A Comissão da Verdade Rubens Paiva, da Assembleia Legislativa de São Paulo, concluiu que Edgar de Aquino Duarte foi sequestrado por agentes do DOPS-SP, em operação conjunta com o DOI-CODI-SP, tendo passado pelo DOI-CODI-RJ e pelo Regimento de Cavalaria localizado no Setor Militar Urbano de Brasília até voltar para São Paulo, para o DOI-CODI e depois para o DOPS, onde foi visto pela última vez em junho de 1973.

Edgar de Aquino Duarte é considerado desaparecido político porque seus restos mortais não foram entregues aos seus familiares, não permitindo o seu sepultamento até os dias de hoje.

Memorial

O conselheiro da ABI, Ivan Seixas, e o diretor de Jornalismo, Moacyr Oliveira Filho, integram o Comitê Pró-Memorial no Antigo DOI-CODI, que luta pela transformação do complexo arquitetônico onde funcionou o DOI-CODI, entre as ruas Tutóia e Tomás Carvalhal, no bairro do Paraíso, em São Paulo, num Memorial contra a Tortura. O complexo já foi tombado pelo Instituto do Patrimônio Histórico de São Paulo e uma ação judicial, em tramitação na 14ª Vara da Fazenda Pública de São Paulo,  pede que aqueles prédios sejam transferidos para a Secretaria de Cultura e transformados num Memorial.

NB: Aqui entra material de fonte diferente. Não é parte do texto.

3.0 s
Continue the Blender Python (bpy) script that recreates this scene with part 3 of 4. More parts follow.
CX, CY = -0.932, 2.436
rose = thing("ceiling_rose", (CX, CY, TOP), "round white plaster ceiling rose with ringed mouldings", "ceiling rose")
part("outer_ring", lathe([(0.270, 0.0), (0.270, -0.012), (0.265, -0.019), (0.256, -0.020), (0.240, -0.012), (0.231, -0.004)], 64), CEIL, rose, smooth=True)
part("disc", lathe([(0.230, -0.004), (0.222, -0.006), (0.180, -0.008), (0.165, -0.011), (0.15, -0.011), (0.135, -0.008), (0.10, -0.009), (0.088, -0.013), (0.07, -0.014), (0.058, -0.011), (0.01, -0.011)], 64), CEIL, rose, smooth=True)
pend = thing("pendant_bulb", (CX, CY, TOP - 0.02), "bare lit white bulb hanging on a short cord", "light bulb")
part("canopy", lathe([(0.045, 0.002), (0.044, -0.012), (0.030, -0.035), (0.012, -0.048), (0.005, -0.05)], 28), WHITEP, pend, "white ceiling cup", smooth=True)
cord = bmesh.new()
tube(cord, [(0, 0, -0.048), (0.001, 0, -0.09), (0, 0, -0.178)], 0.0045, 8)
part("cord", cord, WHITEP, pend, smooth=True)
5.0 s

Ali, entre 1969 e 1976, 76 presos políticos foram mortos ou desaparecidos por ação direta dos agentes daquele órgão clandestino de repressão política, a maior parte deles (47) durante o período em que foi comandado pelo então Major Carlos Alberto Brilhante Ustra, um dos ídolos do atual Presidente da República, entre setembro de 1970 e janeiro de 1974.